Defence has restructured its ICT function, renaming it as the Defence Digital Group (DDG) and establishing six divisions.
The restructure was first revealed in a job advertisement at the start of the week which iTnews filed questions about.
The department did not respond to specific questions but instead made a general announcement today confirming the change.
“The establishment of the Defence Digital Group within Defence represents increased focus on delivering ICT capability that will ensure Defence is ready to fight and win in the digital age,” it said.
“The Group, previously known as Chief Information Officer Group (CIOG), has transformed to take a strategy-led approach to shaping, delivering and sustaining Defence’s ICT landscape in a faster, more agile way.”
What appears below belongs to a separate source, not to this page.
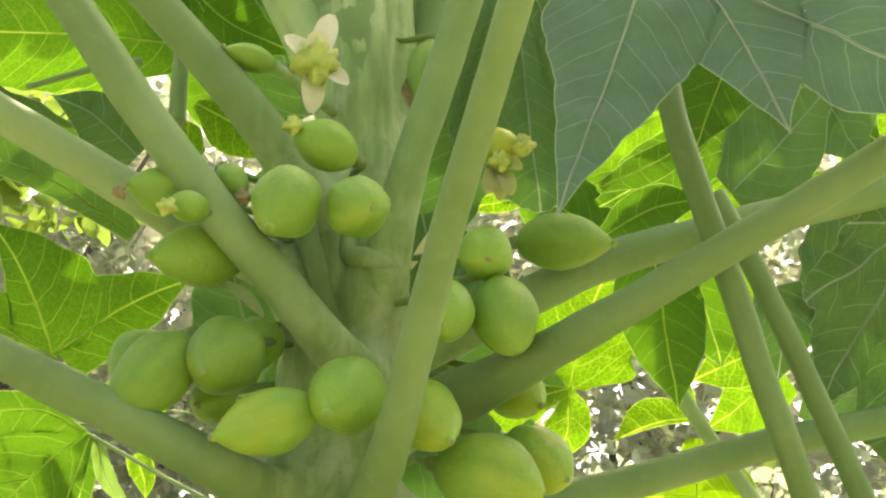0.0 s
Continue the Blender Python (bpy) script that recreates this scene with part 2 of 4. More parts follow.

Chief Information Officer Chris Crozier said the restructure is aligned to recommendations in the Defence Strategic Review.
Most of the ICT-related parts of the review appeared to have been redacted from the public version.
One key change in the structure appears to be a move (back) to dual-domain treatment of ICT.
A hallmark of the CIOG structure was that it was intended to support Defence`s Single Information Environment (SIE) - and military and business operations jointly.
From the job advertisement, however, military and business ICT will now have their own divisions, suggesting that Defence may disassemble the combined way of viewing ICT internally.
Defence is looking for first assistant secretaries - senior executives - to lead a military systems division and an enterprise systems division under DDG.
On the military side, the executive will need to “deliver quality integrated ICT effects directly supporting our military on the Defence SECRET enterprise and infrastructure in support of Defence’s strategic direction” and lead works under the strategic review.
The business side is similarly worded but is “focused on the Defence PROTECTED enterprise and infrastructure in support of Defence’s strategic direction” and implementing the review recommendations.
A third division has been created for "digital capability management", with chief technology officer Justin Keefe announcing this morning on LinkedIn that he has taken a similar first assistant secretary role to lead it.
Defence has also now published details of three other divisions: strategy and architecture, enterprise resource planning and group operations.
The restructure is the first major change under Crozier, who was made Defence’s CIO in August.